> PROBLEM STATEMENT
Extract, from the listing that follows, each line containing the word "link".

— Start SOURCE EXCERPT —

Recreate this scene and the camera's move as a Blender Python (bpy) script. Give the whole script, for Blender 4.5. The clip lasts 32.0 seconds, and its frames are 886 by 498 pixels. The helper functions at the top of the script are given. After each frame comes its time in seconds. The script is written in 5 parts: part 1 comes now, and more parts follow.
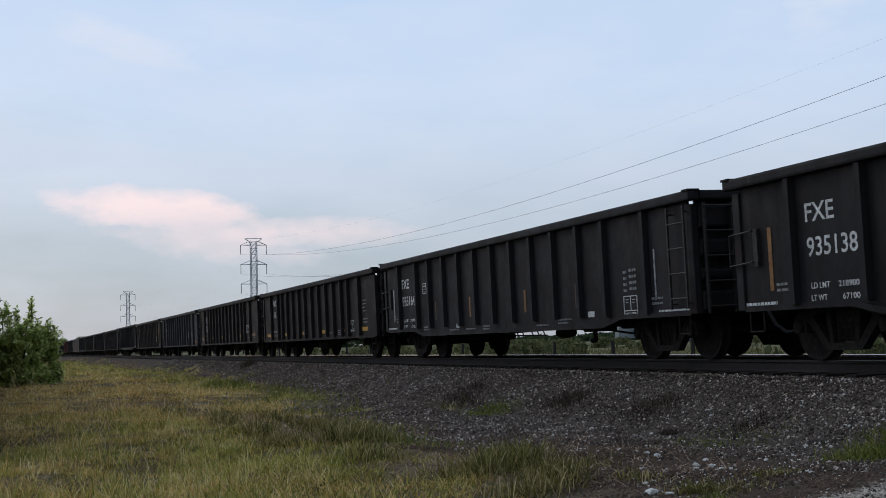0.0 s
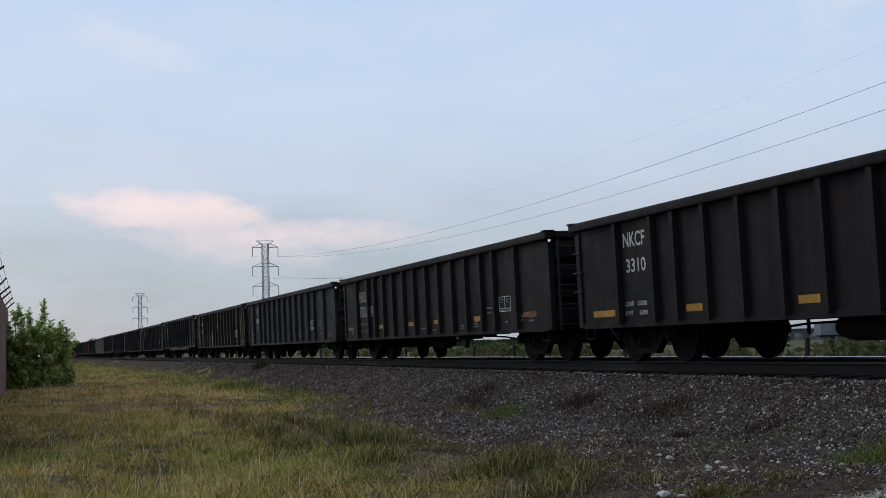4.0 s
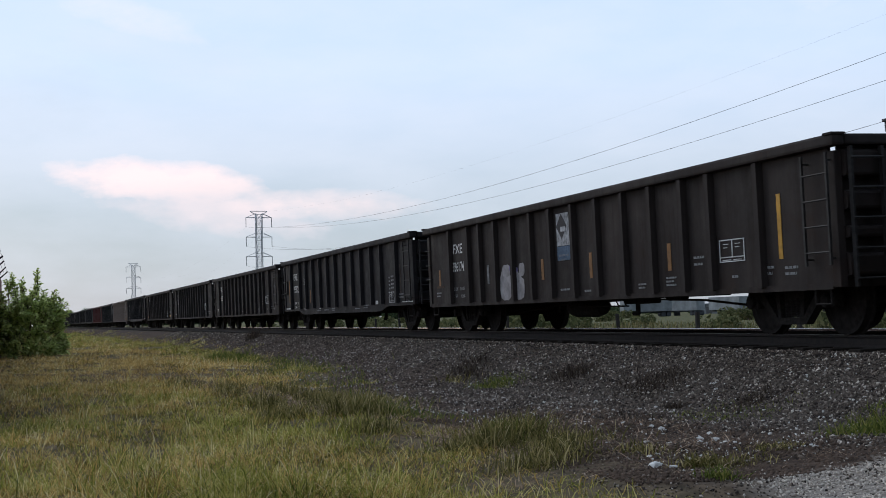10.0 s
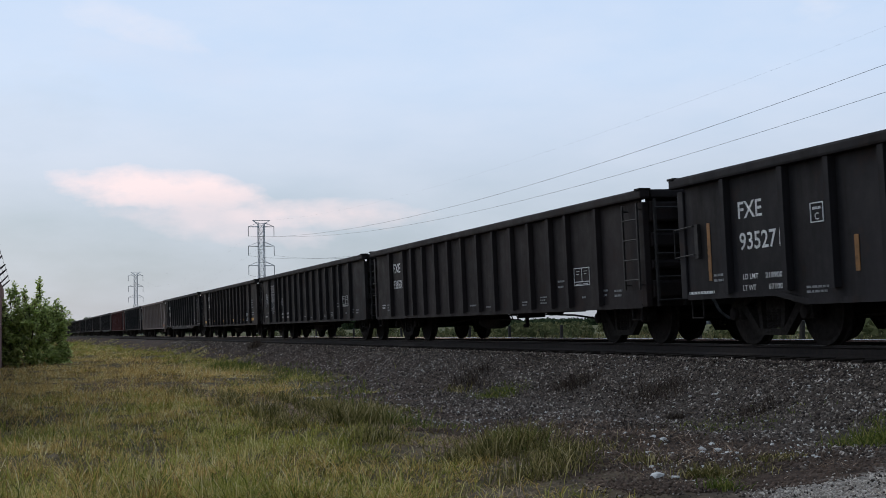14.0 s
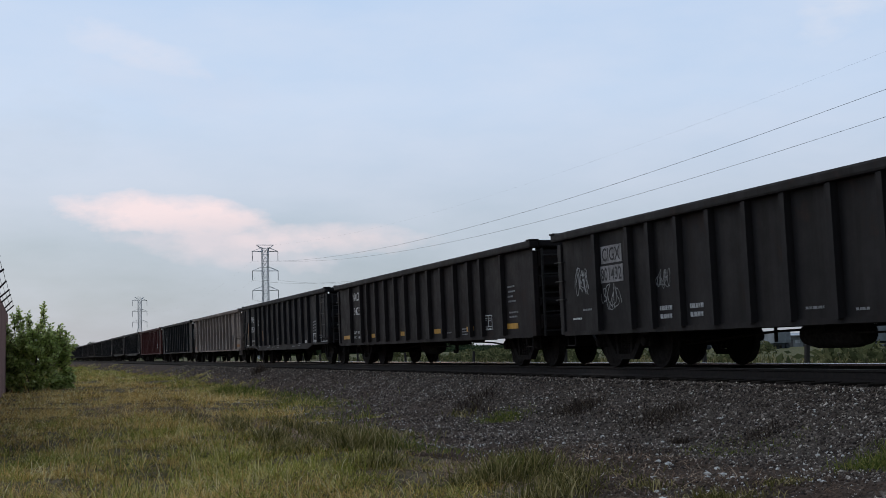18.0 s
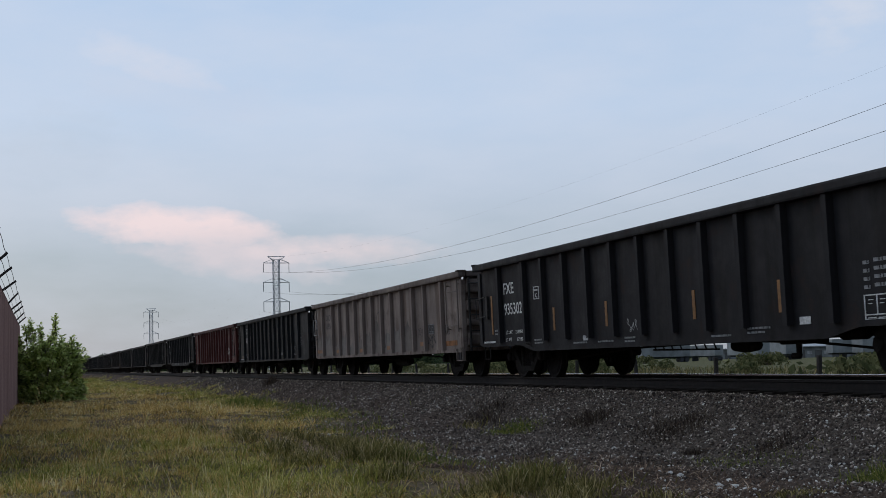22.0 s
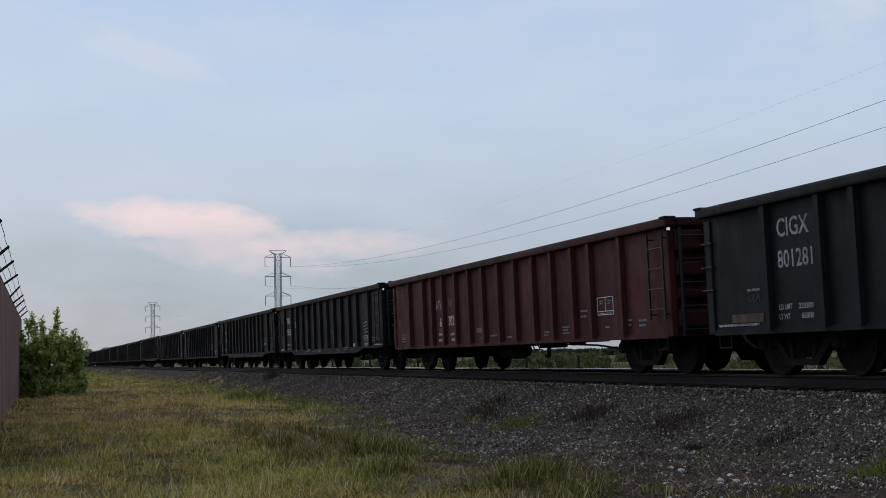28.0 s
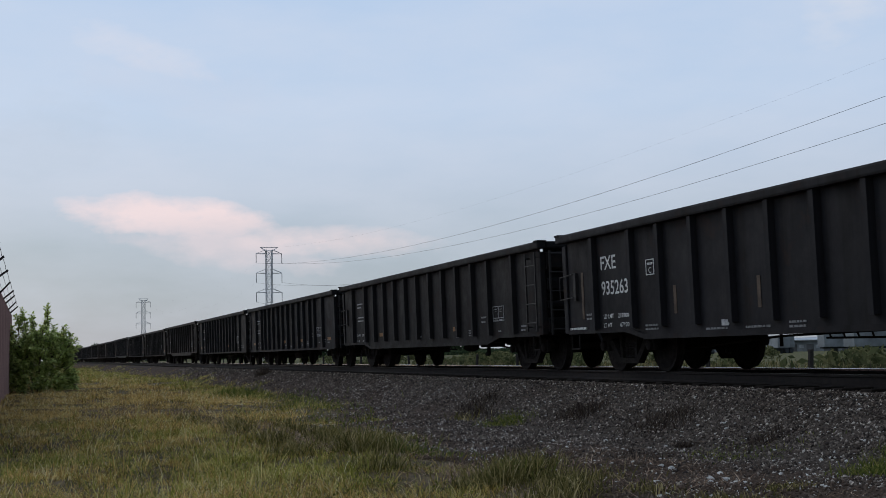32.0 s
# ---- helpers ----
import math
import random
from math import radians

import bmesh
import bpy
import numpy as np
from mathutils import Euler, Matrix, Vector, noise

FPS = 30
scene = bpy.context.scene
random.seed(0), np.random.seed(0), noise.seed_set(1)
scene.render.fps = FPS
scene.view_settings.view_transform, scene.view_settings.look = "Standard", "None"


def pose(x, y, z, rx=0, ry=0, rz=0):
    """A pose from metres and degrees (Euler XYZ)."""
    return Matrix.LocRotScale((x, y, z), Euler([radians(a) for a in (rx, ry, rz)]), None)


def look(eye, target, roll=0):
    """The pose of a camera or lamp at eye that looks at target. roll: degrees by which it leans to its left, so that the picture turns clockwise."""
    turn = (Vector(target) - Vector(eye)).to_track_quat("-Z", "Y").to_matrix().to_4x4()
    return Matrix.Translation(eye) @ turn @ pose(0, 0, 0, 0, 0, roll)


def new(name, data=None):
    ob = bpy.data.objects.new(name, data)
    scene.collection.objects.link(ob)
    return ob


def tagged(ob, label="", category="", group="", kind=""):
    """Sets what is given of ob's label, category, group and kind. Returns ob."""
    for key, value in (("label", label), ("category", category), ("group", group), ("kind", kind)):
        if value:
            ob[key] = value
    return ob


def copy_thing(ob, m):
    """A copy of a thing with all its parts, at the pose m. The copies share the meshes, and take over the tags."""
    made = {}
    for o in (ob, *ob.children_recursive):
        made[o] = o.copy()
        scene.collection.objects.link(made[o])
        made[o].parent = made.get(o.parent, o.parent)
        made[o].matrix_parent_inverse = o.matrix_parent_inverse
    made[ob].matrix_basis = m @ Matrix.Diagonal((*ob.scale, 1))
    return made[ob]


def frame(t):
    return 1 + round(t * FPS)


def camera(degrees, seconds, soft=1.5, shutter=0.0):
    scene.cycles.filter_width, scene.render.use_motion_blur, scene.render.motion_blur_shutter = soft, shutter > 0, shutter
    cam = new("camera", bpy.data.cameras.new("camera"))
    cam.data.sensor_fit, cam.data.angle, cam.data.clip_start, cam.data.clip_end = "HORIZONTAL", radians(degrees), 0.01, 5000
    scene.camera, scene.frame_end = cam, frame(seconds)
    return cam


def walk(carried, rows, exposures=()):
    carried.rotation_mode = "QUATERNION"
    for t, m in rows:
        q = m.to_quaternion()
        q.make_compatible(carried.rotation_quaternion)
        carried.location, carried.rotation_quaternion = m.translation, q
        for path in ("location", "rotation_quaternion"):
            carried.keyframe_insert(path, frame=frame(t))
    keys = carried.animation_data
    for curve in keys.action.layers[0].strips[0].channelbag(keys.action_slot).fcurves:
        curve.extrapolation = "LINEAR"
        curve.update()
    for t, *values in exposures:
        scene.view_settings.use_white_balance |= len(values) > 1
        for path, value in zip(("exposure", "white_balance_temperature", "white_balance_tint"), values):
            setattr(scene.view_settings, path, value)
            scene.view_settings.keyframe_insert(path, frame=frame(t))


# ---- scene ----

— End SOURCE EXCERPT —

> CORRECT ANSWER
    scene.collection.objects.link(ob)
        scene.collection.objects.link(made[o])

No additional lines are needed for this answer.